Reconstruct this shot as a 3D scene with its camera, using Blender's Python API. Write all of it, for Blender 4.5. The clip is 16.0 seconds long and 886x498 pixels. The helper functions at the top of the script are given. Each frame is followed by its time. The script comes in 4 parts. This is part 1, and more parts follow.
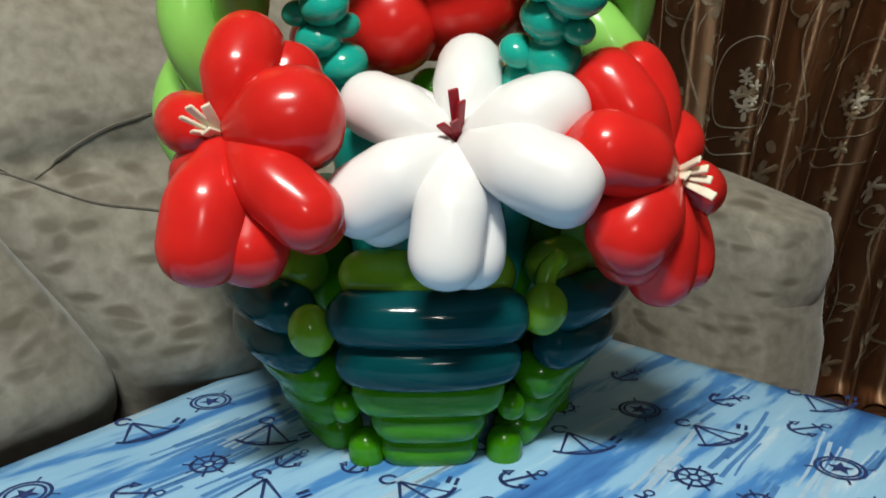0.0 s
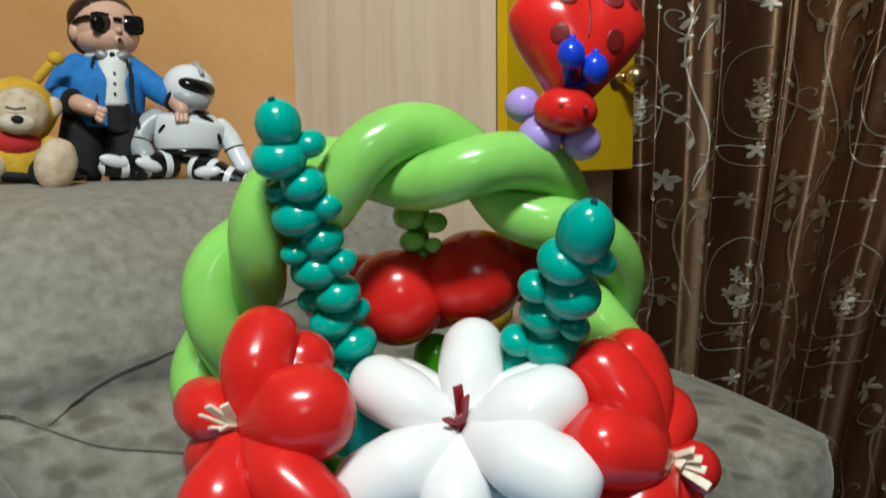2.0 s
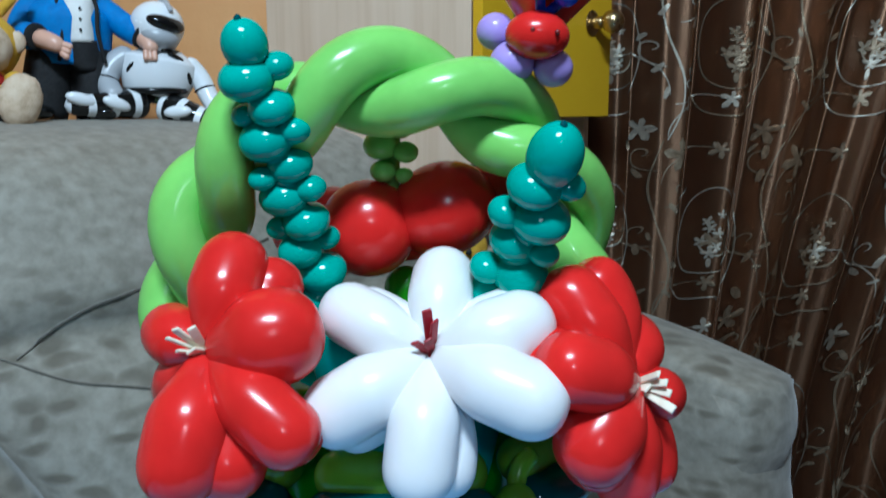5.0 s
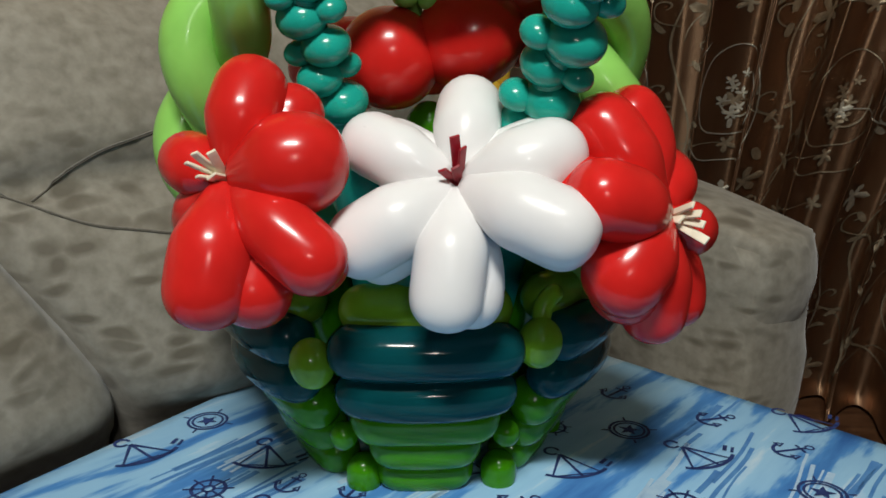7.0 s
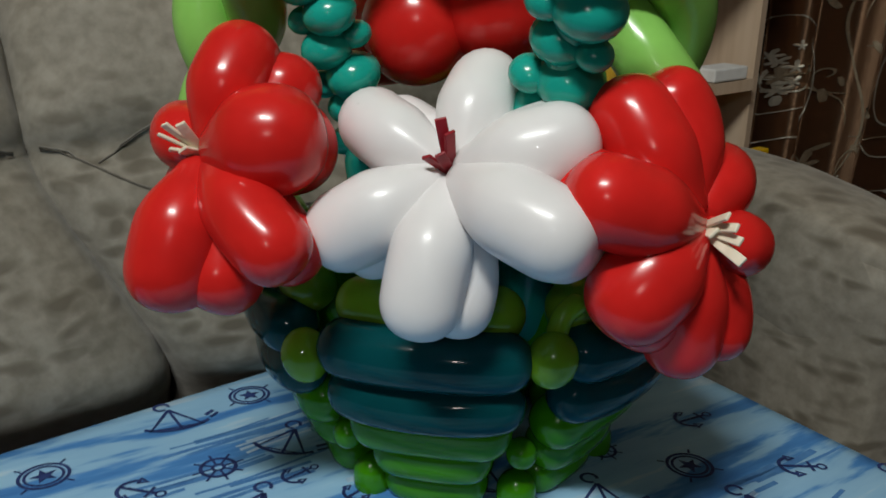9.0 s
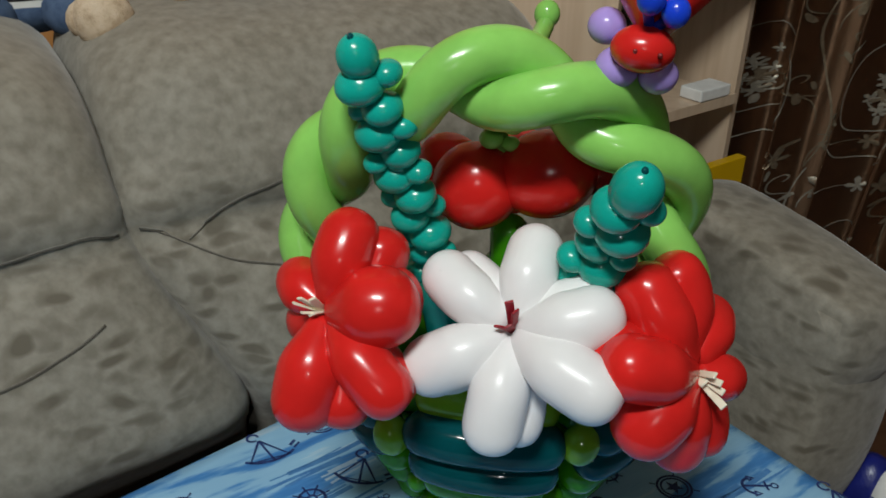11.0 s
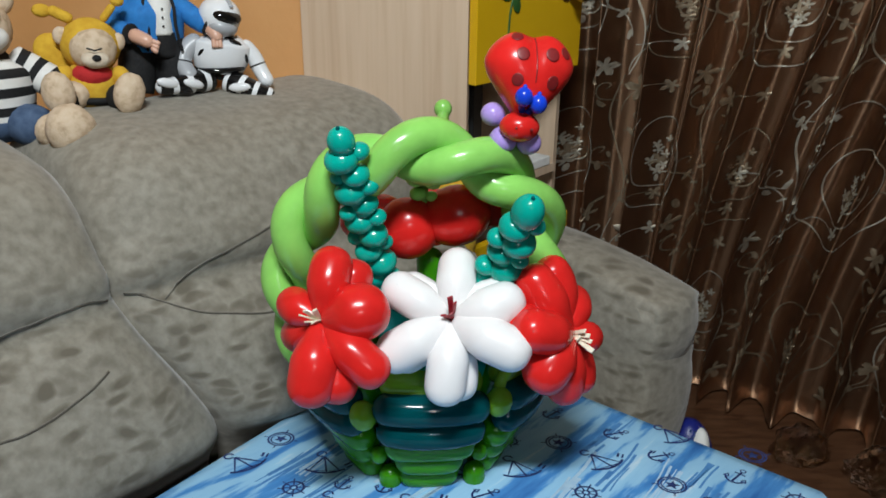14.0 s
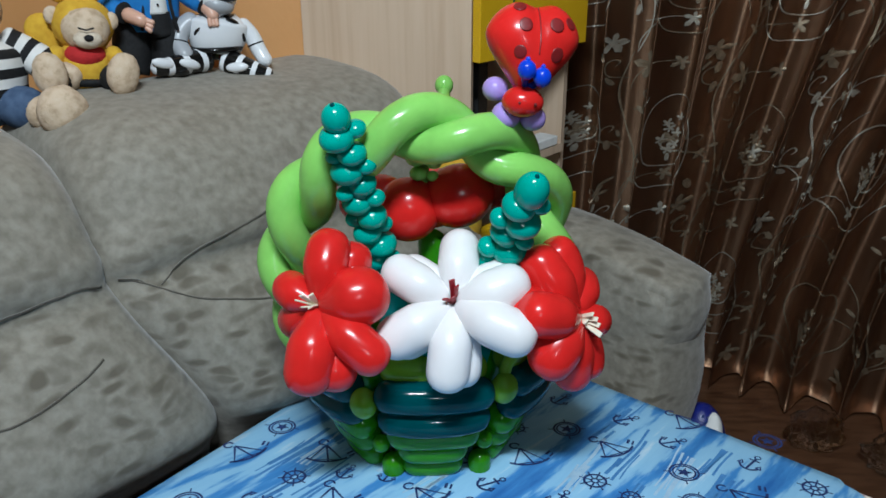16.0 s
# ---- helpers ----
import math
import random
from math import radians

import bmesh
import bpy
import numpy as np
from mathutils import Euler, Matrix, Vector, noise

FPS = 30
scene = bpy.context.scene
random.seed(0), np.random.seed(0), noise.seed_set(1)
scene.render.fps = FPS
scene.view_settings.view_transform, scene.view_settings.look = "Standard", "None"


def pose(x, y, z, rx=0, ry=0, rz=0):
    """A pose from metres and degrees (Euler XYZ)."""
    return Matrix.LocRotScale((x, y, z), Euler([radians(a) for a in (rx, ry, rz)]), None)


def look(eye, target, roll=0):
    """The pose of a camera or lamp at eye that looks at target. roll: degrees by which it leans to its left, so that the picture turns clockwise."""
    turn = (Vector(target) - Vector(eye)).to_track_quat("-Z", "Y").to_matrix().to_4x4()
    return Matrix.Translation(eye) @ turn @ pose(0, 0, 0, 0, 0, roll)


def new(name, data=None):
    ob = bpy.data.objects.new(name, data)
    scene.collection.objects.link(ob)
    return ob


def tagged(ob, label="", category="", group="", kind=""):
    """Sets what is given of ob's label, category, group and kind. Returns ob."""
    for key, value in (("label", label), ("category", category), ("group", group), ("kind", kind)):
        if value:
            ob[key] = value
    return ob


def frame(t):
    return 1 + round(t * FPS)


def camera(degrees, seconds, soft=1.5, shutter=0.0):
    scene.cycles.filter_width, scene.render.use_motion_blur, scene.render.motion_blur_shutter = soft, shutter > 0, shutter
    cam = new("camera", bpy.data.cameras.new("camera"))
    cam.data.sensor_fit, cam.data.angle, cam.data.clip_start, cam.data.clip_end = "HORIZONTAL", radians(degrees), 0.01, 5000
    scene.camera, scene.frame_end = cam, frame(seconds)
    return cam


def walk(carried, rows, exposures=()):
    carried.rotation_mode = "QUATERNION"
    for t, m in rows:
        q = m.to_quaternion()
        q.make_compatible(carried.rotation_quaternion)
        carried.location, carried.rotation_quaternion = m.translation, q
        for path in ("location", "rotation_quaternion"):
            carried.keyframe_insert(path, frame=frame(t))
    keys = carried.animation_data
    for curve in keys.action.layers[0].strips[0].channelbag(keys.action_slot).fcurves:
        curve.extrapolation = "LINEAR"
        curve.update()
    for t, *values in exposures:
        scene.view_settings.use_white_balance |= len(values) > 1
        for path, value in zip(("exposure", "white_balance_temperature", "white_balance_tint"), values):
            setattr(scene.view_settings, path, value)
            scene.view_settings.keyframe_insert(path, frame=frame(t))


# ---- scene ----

|---|

__WRITTEN REQUEST__.
Copy out every line of the listing that contains the string "path".

__SOLUTION TO THIS EXERCISE__.
        for path in ("location", "rotation_quaternion"):
            carried.keyframe_insert(path, frame=frame(t))
        for path, value in zip(("exposure", "white_balance_temperature", "white_balance_tint"), values):
            setattr(scene.view_settings, path, value)
            scene.view_settings.keyframe_insert(path, frame=frame(t))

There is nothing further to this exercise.